As the fleeces have been drying - and they are ALL getting another wash*, in laundry detergent and Borax -  I've been pulling off pieces, carding them with the hand cards, and doing a little spinning with the drop spindle.

the gray fleece is nice to spin

a bit of spinning characterization with some clean black fleece

*they still smelled way too agricultural.  Much, much better now.

Thursday, July 5, 2012

Drowning Wookies

Brian: "Mom, why does it look like you are drowning a wookie in the downstairs bathtub?"

After I picked myself up off the floor... Well, let's start at the beginning.

At my now-former job, I had a co-worker who had chickens.  So I got eggs.  And we got to talking, and it came about that he had sheep.  Four sheep, pets.  Oh, when you shear them, could I buy a fleece?  Or two?  And this conversation went on for several months.  There were two black sheep, one reddish sheep, and a gray sheep.

One day he brought in a small bag of fleece that the sheep had shed around the barn.  I got around to washing it, carding it (oooh! bought some hand cards!), spinning it, and taking the resultant 3gr of yarn back into work.  He thought that was pretty cool.

#PicFrame adventures in raw fiber

And then after many months, the sheep were sheared, and I ended up with all four fleeces (!)  Right off the sheep, so I've now moved as far down the fiber food chain as is possible without raising the sheep myself.

Four fleeces, right from the sheep.
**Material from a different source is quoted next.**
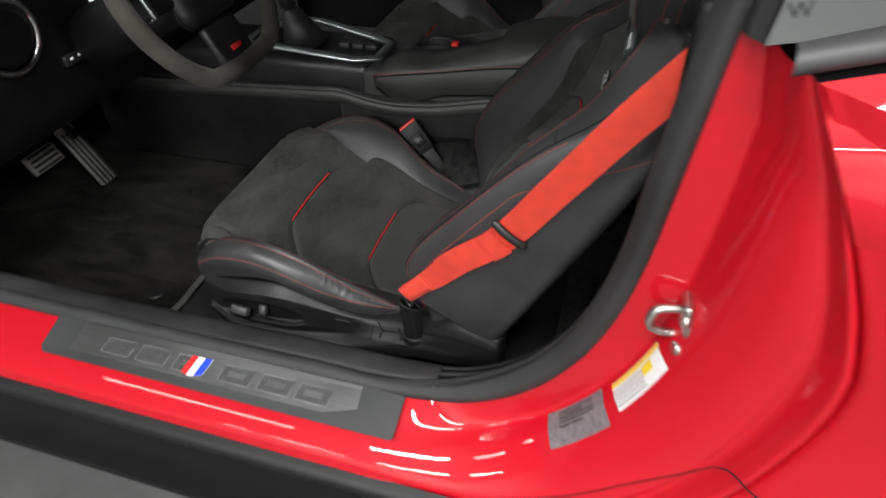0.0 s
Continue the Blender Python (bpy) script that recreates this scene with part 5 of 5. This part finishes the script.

First step is skirting them.

First, the fleeces had to be skirted and washed.  Skirting is where you cut off all the undesirable stuff around the edges (don't ask), and pick out all the short bits of fleece.  I will say the gray sheep was the pigpen of the bunch.

The gray fleece done. At least this step.
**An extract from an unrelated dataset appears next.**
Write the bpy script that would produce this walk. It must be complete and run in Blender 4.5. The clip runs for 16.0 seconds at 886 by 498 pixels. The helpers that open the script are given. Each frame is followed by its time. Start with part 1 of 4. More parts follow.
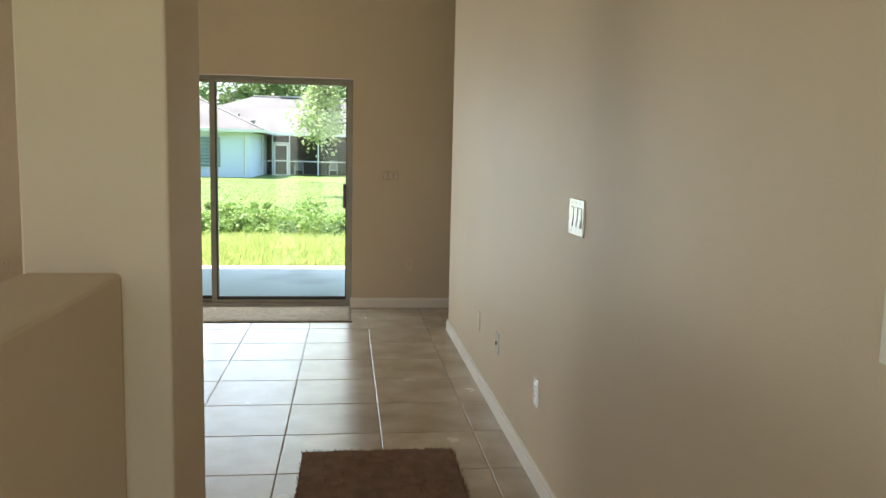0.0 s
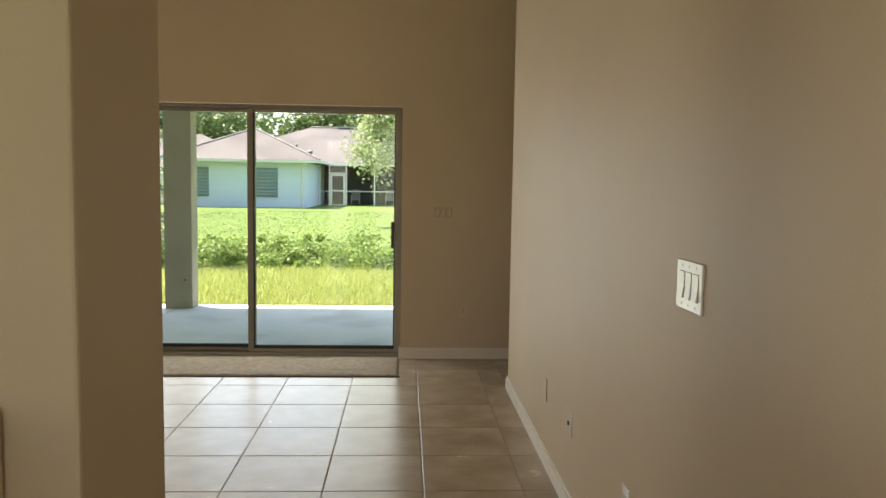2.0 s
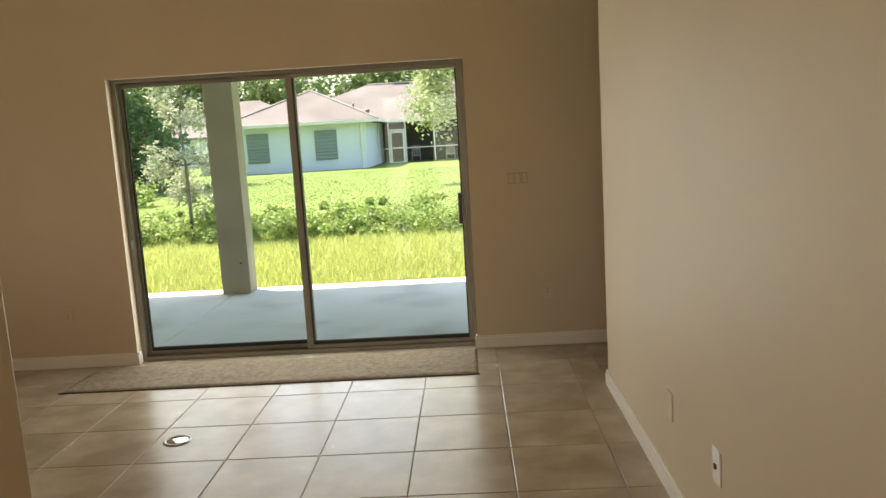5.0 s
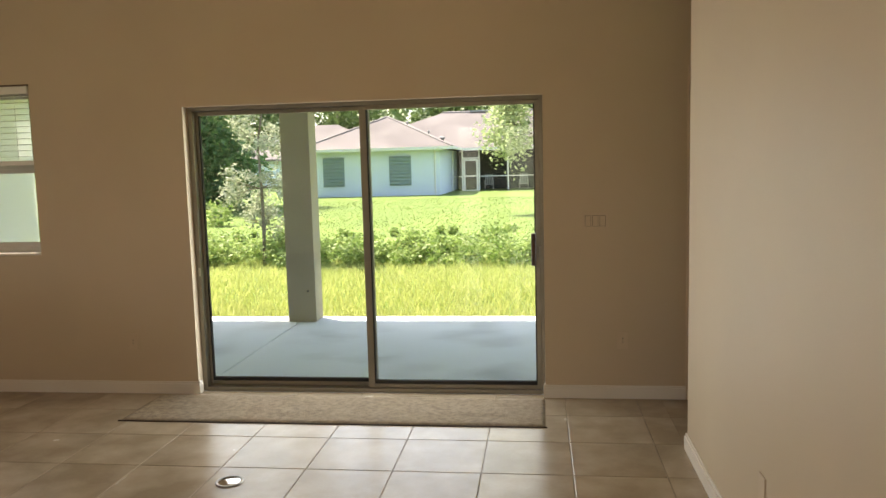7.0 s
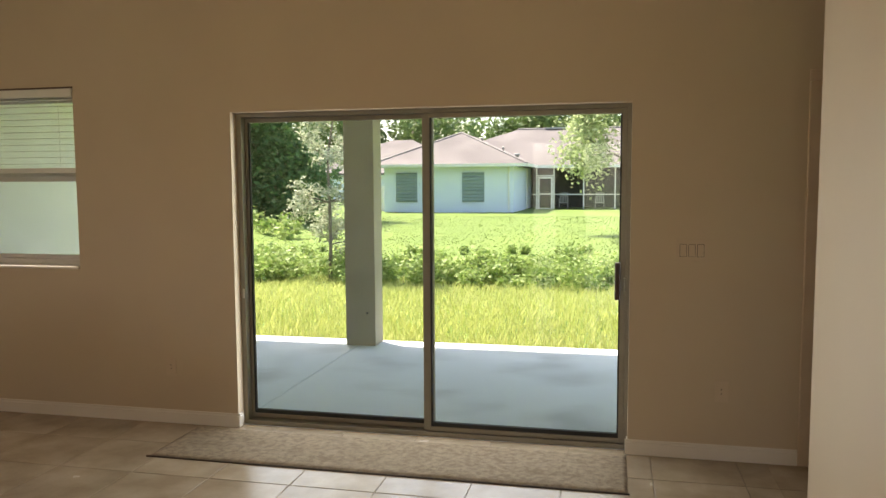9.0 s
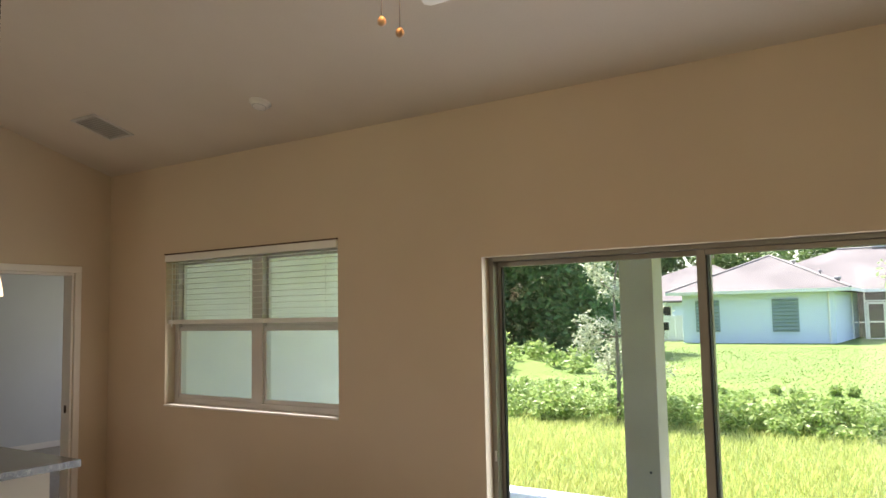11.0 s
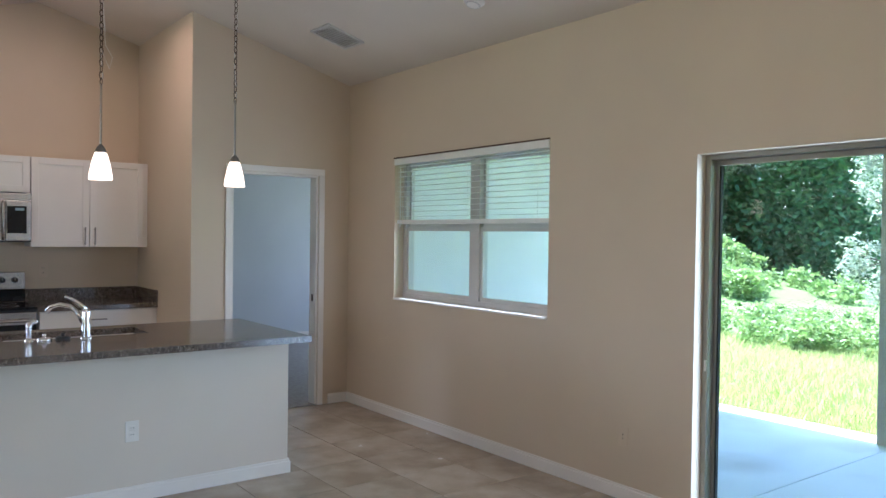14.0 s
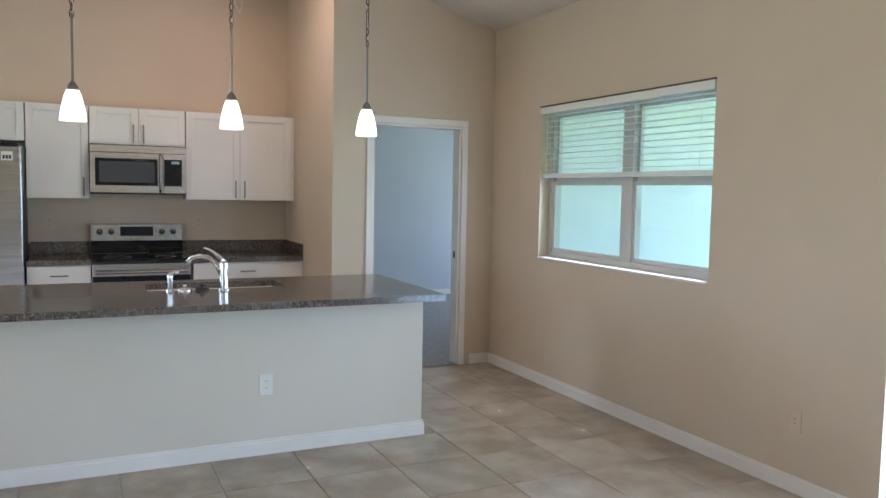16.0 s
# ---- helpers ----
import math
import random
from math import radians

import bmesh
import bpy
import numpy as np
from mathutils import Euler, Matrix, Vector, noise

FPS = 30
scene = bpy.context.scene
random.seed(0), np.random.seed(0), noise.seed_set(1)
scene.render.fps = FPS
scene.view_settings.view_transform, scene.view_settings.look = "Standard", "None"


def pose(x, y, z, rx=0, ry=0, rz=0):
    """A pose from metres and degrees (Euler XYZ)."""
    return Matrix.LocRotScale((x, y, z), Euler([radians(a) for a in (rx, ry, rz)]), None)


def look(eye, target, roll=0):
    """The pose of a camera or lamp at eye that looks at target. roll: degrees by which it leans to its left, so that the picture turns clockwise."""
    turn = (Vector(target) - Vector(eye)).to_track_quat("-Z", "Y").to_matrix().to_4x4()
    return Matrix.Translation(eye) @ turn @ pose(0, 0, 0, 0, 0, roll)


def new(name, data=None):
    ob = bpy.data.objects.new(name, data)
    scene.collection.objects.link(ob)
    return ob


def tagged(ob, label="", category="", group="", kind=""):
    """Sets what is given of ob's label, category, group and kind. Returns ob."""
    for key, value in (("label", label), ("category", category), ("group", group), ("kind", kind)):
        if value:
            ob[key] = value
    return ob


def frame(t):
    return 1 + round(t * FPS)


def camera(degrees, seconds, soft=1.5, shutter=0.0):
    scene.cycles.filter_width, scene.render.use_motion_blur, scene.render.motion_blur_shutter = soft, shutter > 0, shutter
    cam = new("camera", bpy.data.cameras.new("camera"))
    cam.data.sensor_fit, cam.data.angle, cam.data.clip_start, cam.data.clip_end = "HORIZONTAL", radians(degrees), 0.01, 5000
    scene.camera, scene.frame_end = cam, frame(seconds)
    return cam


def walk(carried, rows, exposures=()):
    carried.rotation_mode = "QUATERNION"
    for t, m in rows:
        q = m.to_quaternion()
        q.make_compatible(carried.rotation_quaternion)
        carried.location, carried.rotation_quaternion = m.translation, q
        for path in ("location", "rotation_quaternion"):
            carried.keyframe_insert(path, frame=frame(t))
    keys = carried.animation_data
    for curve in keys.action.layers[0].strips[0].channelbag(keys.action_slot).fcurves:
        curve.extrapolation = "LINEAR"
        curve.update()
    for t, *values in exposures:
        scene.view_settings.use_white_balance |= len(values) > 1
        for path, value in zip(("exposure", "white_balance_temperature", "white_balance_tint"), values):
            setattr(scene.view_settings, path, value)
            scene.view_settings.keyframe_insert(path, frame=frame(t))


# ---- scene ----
# camera and its walk: seconds, eye, target, roll
cam = camera(59.9, 16.0)
PATH = [
    (0, (0.012, 0.266, 1.349), (0.26, 2.236, 1.109), 1.3),
    (0.5, (0.038, 0.491, 1.36), (0.284, 2.465, 1.155), 0.7),
    (1, (0.074, 0.672, 1.354), (0.123, 2.663, 1.176), 1.6),
    (1.5, (0.112, 0.822, 1.368), (0.178, 2.813, 1.186), 2.1),
    (2, (0.08, 0.952, 1.397), (0.181, 2.942, 1.227), 0.9),
    (2.5, (0.098, 1.133, 1.446), (0.087, 3.127, 1.288), 0.3),
    (3, (0.144, 1.307, 1.502), (0.043, 3.298, 1.344), 1.2),
    (3.2, (0.139, 1.373, 1.504), (0.035, 3.363, 1.34), 0.3),
    (5.3, (0.007, 1.794, 1.48), (-0.088, 3.763, 1.141), -4.1),
    (5.5, (-0.021, 1.797, 1.464), (-0.183, 3.757, 1.104), -4.3),
    (6, (-0.051, 1.831, 1.505), (-0.306, 3.784, 1.157), -2.7),
    (6.5, (-0.028, 1.918, 1.546), (-0.271, 3.887, 1.292), -1.3),
    (7, (0.028, 1.995, 1.55), (-0.221, 3.967, 1.333), -1.5),
    (7.5, (0.026, 2.119, 1.559), (-0.246, 4.09, 1.353), -0.7),
    (8, (-0.017, 2.319, 1.572), (-0.309, 4.289, 1.396), 0.1),
    (8.2, (-0.041, 2.373, 1.569), (-0.333, 4.343, 1.391), -0.1),
    (10.3, (-0.023, 3.022, 1.522), (-0.926, 4.805, 1.445), -0.3),
    (10.5, (-0.045, 3.082, 1.595), (-1.017, 4.829, 1.582), -0.3),
    (11, (-0.048, 3.219, 1.662), (-1.17, 4.867, 1.831), -1.1),
    (11.5, (0.002, 3.3, 1.713), (-1.214, 4.854, 2.039), -0.6),
    (12, (0.056, 3.358, 1.709), (-1.21, 4.812, 2.242), 0.4),
    (12.5, (0.104, 3.404, 1.695), (-1.205, 4.819, 2.232), 0.8),
    (13, (0.127, 3.431, 1.626), (-1.286, 4.814, 1.926), 1.2),
    (13.5, (0.127, 3.442, 1.579), (-1.394, 4.737, 1.695), 1.4),
    (14, (0.112, 3.439, 1.53), (-1.483, 4.645, 1.496), 0.8),
    (14.5, (0.125, 3.452, 1.502), (-1.508, 4.602, 1.405), -0.2),
    (15, (0.112, 3.481, 1.485), (-1.535, 4.609, 1.364), -0.4),
    (15.5, (0.029, 3.582, 1.484), (-1.657, 4.647, 1.33), 0.7),
    (16, (-0.136, 3.707, 1.499), (-1.935, 4.568, 1.351), 1.1),
]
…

Washing.  Hmm.  Consulting the internets, it seemed that I should have kept my top-loader washer.  Oh well, there's always the bathtub.  Bought some big mesh laundry bags, and put half a fleece in each.  Soaked the fleece without soap for awhile.  That is a lot of dirt.  Then two soaks/rinses with liquid dish soap.  The dirt from the gray fleece seemed endless.  Hence the drowning wookie comment.

Gray fleece getting initial soaking w/o soap

Now, how to dry it?  Turns out, we have a big screen from the just-replaced screen door - lay that over a couple of chairs outside, and it makes an expedient drying rack.